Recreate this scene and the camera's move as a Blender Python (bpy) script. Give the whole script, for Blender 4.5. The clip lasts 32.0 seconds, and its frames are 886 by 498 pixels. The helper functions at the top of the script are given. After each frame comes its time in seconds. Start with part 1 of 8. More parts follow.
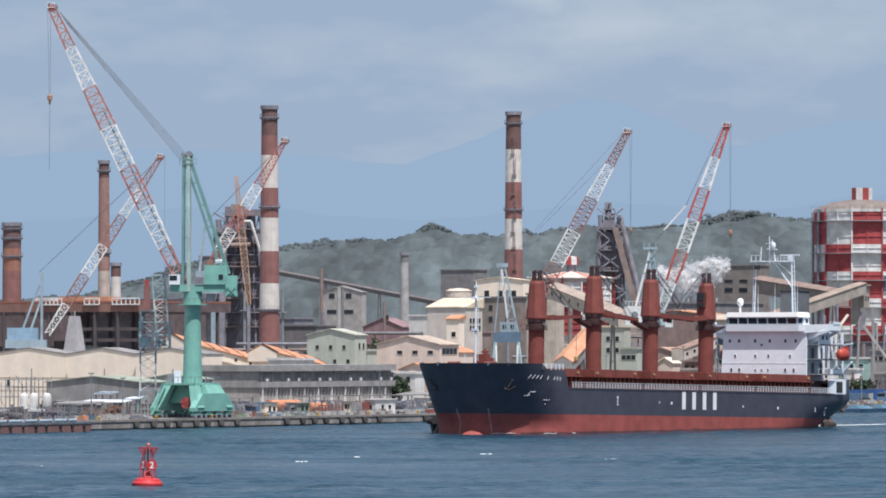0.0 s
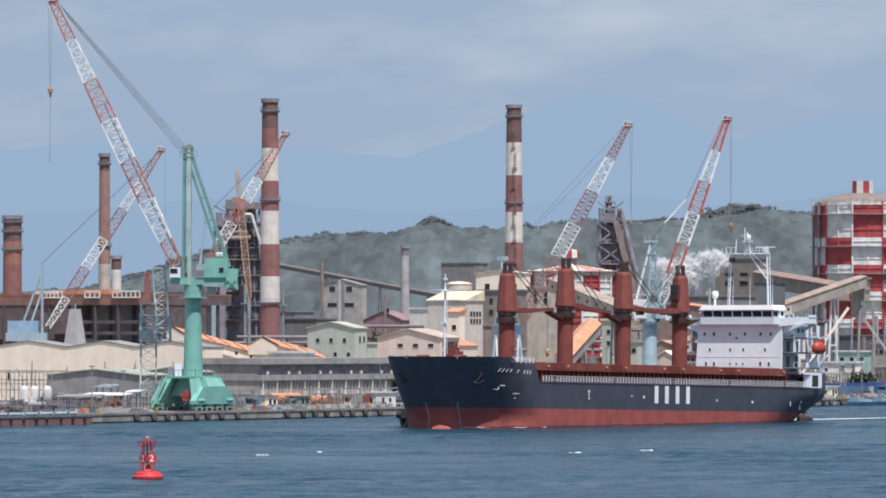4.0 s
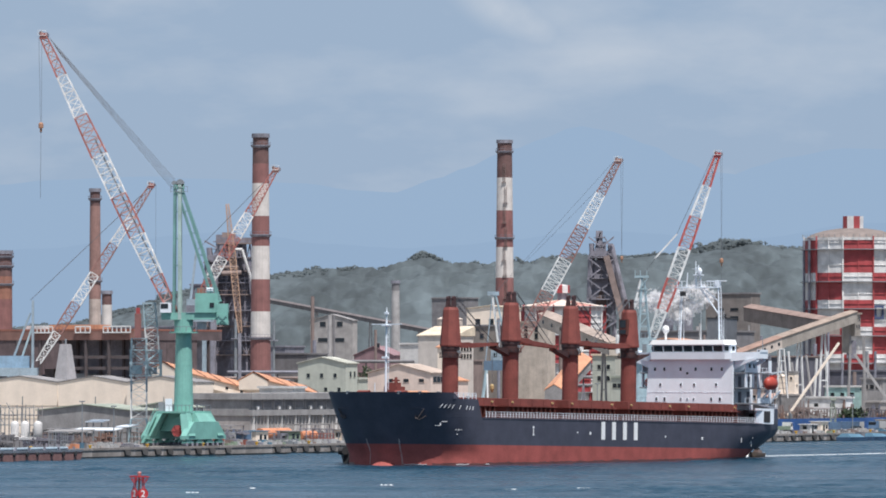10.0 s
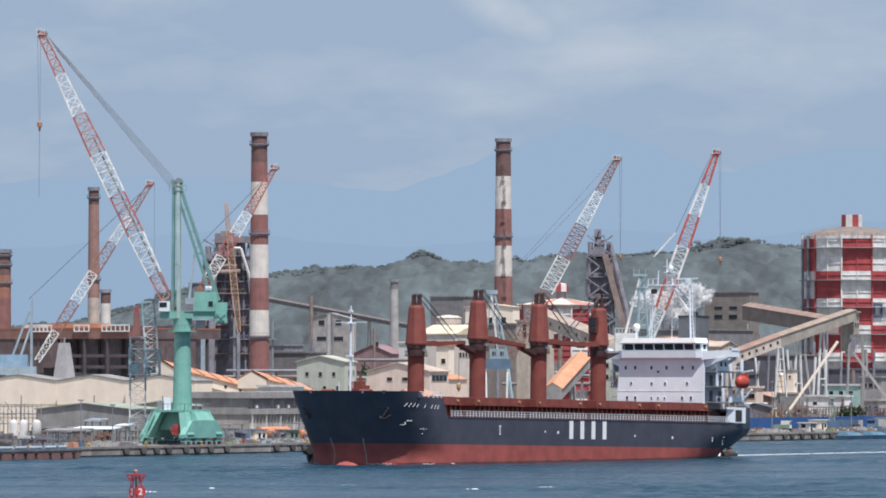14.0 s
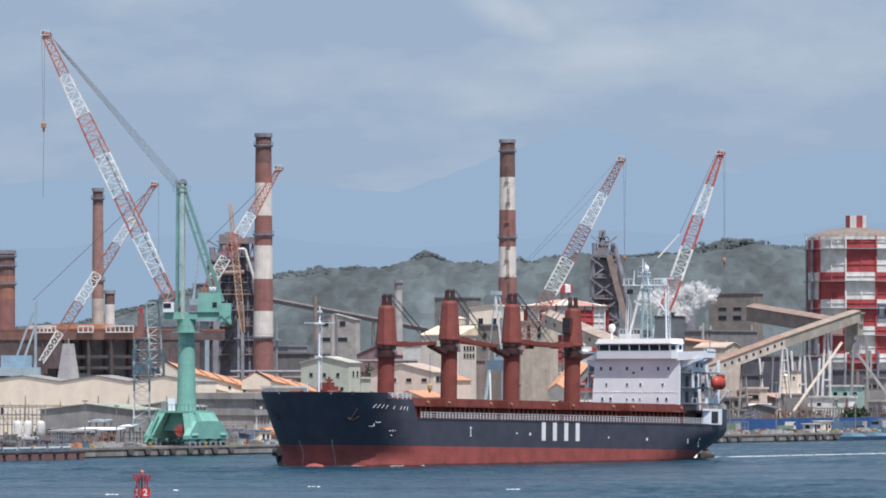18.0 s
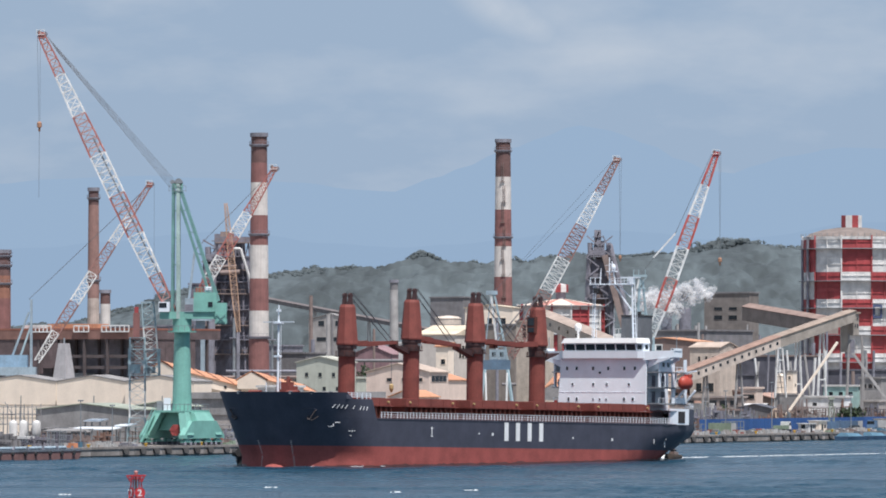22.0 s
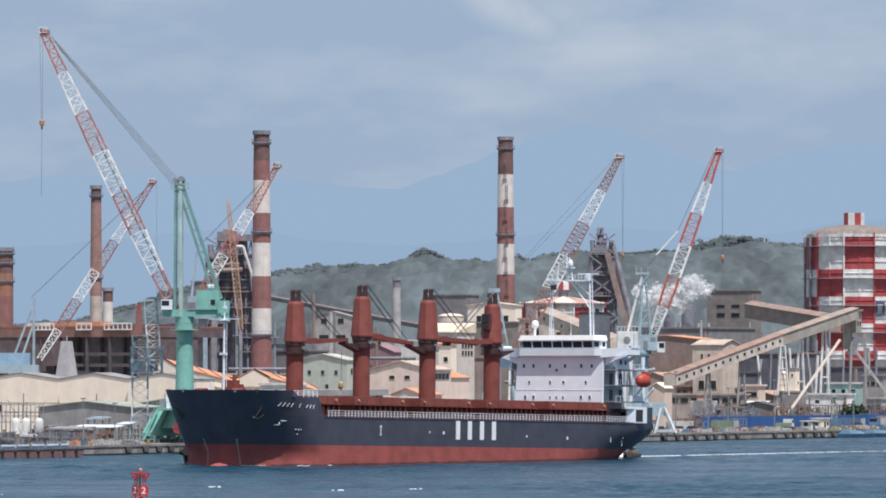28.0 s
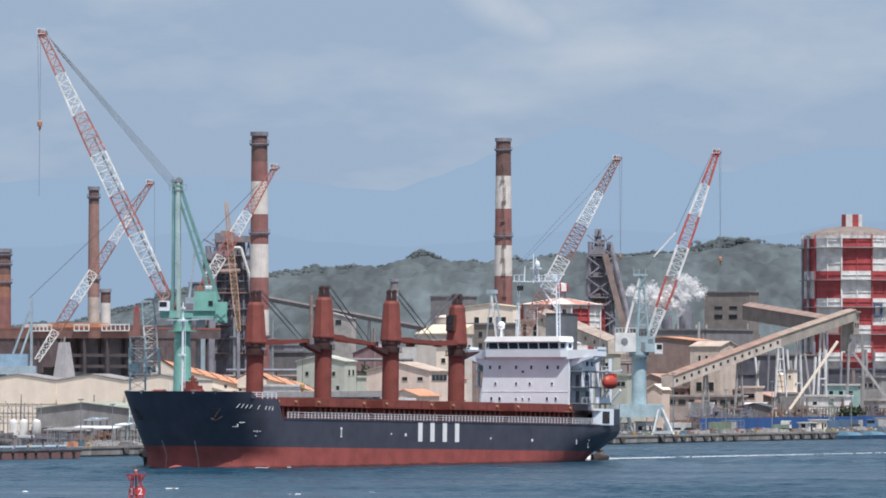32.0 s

------------------------------------------------------------

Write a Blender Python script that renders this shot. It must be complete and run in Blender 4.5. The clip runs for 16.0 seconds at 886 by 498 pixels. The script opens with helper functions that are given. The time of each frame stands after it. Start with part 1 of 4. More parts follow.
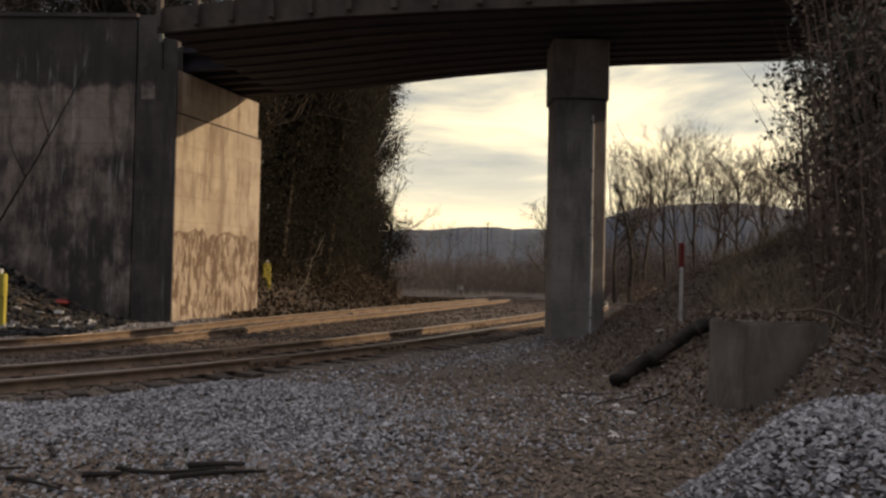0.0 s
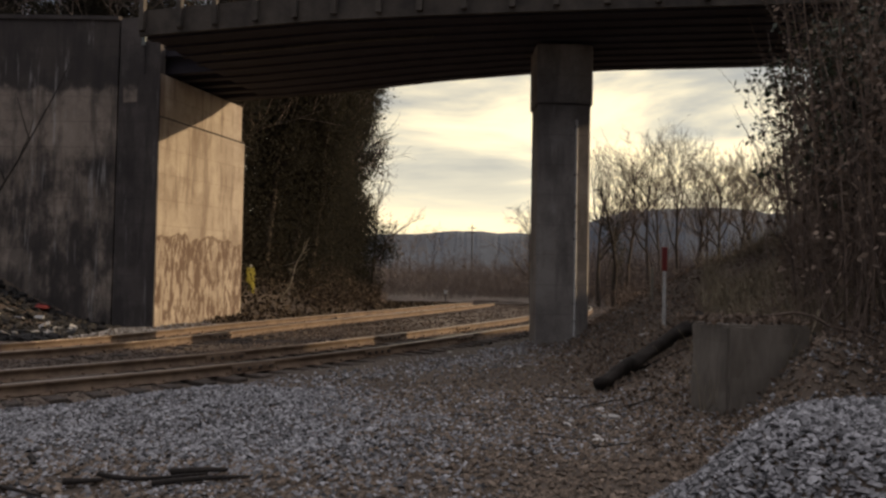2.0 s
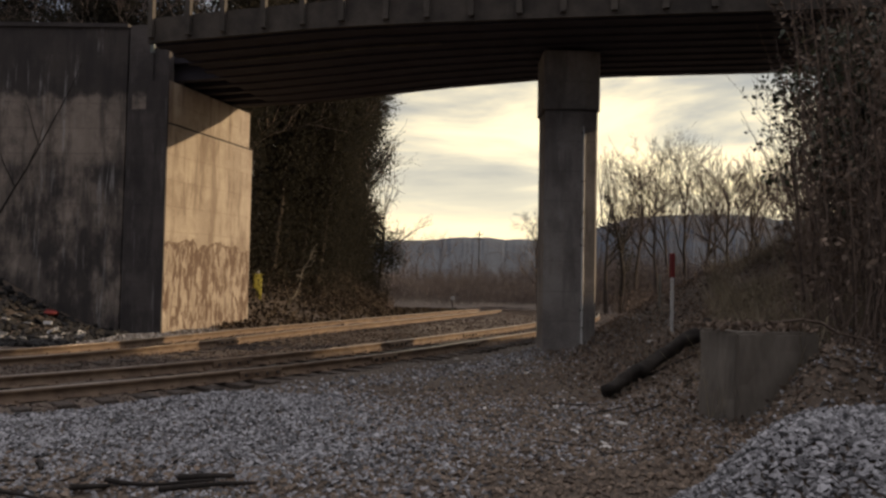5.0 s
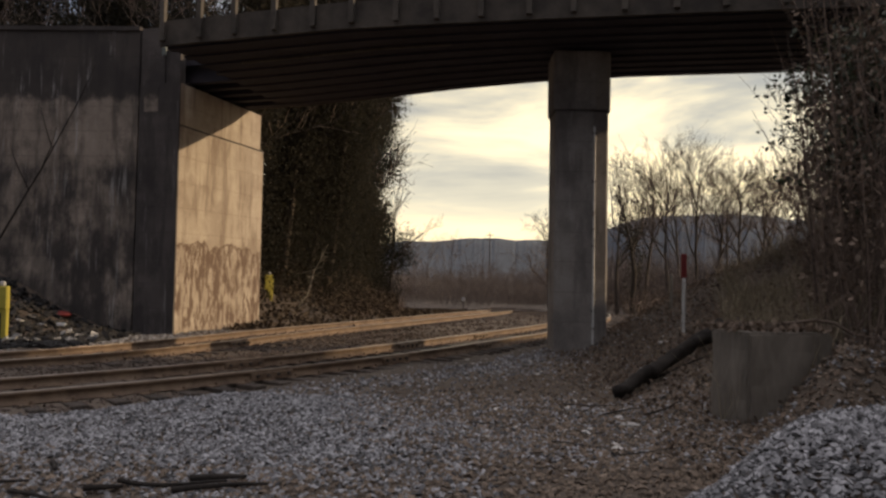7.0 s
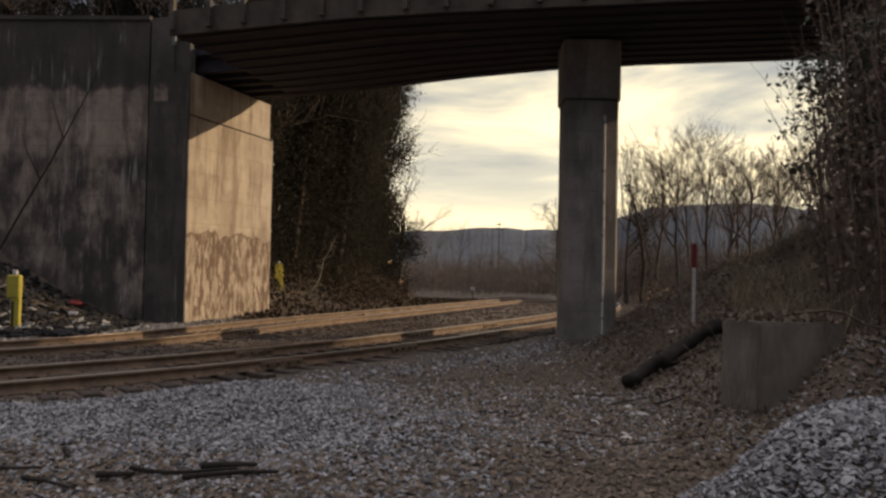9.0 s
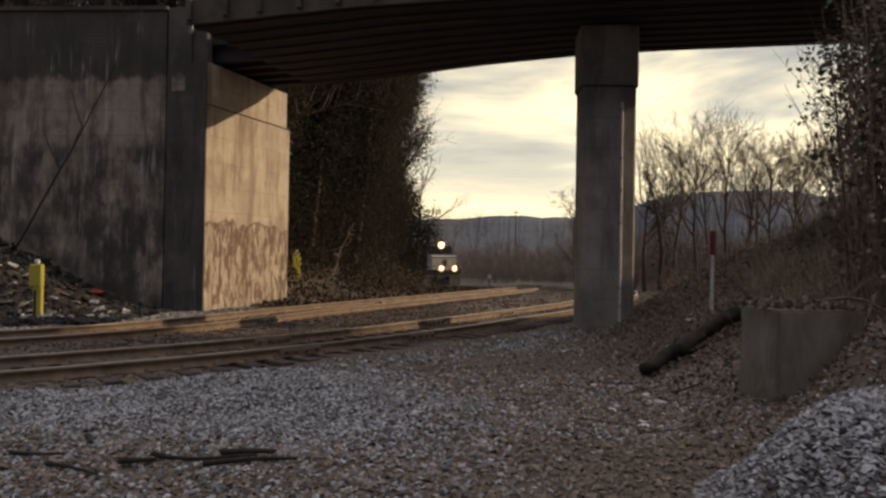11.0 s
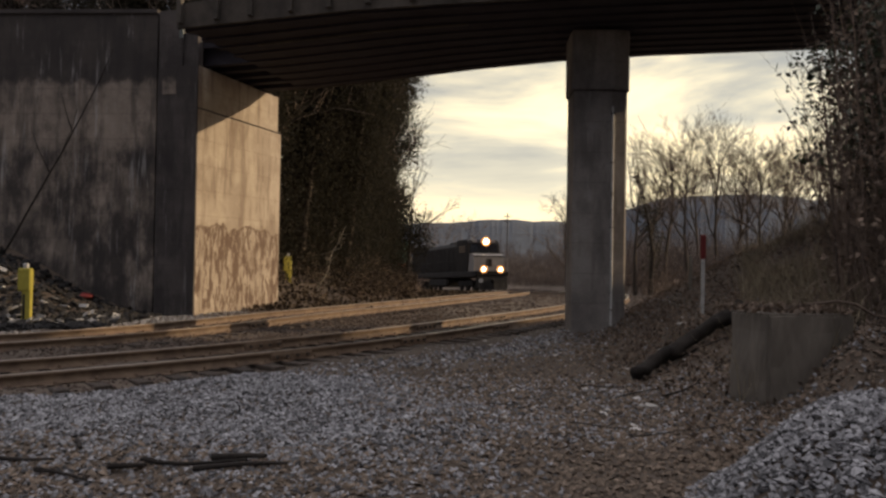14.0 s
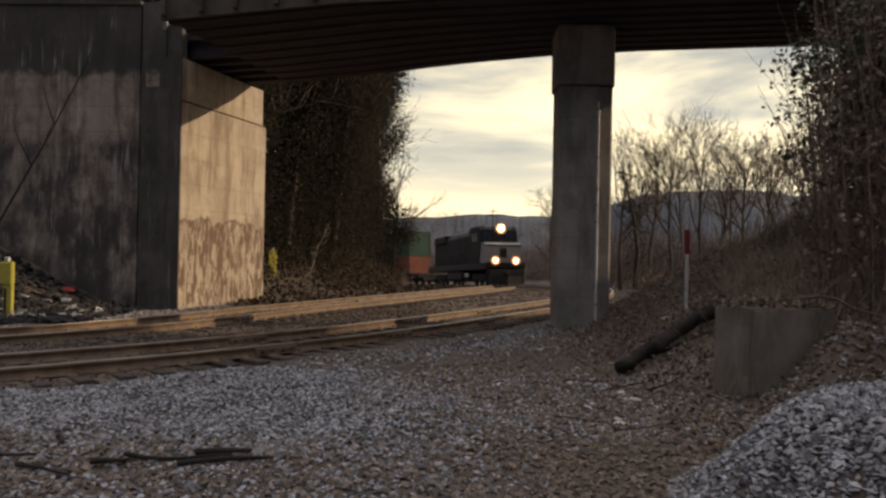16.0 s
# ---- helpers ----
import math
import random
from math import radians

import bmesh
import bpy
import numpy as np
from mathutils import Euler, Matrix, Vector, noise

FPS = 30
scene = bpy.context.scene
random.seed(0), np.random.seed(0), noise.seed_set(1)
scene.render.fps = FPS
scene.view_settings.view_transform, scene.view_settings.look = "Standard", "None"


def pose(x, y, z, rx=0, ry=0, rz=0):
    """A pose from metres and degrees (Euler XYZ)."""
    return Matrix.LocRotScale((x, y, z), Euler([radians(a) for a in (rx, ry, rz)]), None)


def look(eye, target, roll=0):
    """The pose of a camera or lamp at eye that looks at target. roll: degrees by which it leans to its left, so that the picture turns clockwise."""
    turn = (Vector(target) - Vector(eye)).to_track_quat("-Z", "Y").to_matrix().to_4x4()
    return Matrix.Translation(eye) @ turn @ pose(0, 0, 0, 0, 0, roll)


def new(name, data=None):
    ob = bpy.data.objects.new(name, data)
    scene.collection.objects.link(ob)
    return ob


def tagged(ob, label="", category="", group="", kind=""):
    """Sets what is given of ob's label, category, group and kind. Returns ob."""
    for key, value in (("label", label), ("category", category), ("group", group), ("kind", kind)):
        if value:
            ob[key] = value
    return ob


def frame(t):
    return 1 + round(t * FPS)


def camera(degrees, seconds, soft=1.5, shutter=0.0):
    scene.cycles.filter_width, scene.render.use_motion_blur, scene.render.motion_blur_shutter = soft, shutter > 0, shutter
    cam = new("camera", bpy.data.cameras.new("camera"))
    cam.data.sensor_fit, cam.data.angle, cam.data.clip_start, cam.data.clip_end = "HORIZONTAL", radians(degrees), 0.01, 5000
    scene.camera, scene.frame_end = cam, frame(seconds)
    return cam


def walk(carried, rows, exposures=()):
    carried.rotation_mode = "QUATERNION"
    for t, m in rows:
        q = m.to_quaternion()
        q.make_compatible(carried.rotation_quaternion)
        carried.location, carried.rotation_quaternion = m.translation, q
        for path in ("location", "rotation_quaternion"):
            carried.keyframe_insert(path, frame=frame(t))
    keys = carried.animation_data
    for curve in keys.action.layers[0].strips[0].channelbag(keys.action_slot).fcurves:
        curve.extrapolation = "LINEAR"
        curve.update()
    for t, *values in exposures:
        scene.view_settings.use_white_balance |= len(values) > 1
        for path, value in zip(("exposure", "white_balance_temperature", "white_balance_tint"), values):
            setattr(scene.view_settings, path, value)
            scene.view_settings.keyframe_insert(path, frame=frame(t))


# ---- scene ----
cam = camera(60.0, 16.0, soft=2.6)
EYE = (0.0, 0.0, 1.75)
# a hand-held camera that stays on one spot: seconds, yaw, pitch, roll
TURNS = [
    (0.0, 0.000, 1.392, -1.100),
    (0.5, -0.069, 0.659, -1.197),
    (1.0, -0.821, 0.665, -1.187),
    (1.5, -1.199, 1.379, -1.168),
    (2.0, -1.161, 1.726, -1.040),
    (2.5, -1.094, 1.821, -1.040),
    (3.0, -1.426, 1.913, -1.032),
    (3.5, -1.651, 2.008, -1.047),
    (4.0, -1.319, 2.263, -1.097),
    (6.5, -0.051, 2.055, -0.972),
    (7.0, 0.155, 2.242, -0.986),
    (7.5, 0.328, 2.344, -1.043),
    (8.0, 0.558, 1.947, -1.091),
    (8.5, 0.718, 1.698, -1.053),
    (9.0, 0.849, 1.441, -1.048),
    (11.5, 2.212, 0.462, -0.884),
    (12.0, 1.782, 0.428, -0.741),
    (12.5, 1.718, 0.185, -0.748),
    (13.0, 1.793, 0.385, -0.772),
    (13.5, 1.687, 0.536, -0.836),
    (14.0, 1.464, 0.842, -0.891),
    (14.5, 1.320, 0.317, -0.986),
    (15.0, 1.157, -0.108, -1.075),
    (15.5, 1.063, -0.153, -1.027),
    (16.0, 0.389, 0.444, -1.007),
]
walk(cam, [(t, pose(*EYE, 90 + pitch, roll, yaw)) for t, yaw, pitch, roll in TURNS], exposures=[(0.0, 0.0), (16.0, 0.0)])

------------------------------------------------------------

Aim of the exercise:
Find the number of lines in which the word "soft" occurs, and write nothing but that number.

Output below:
3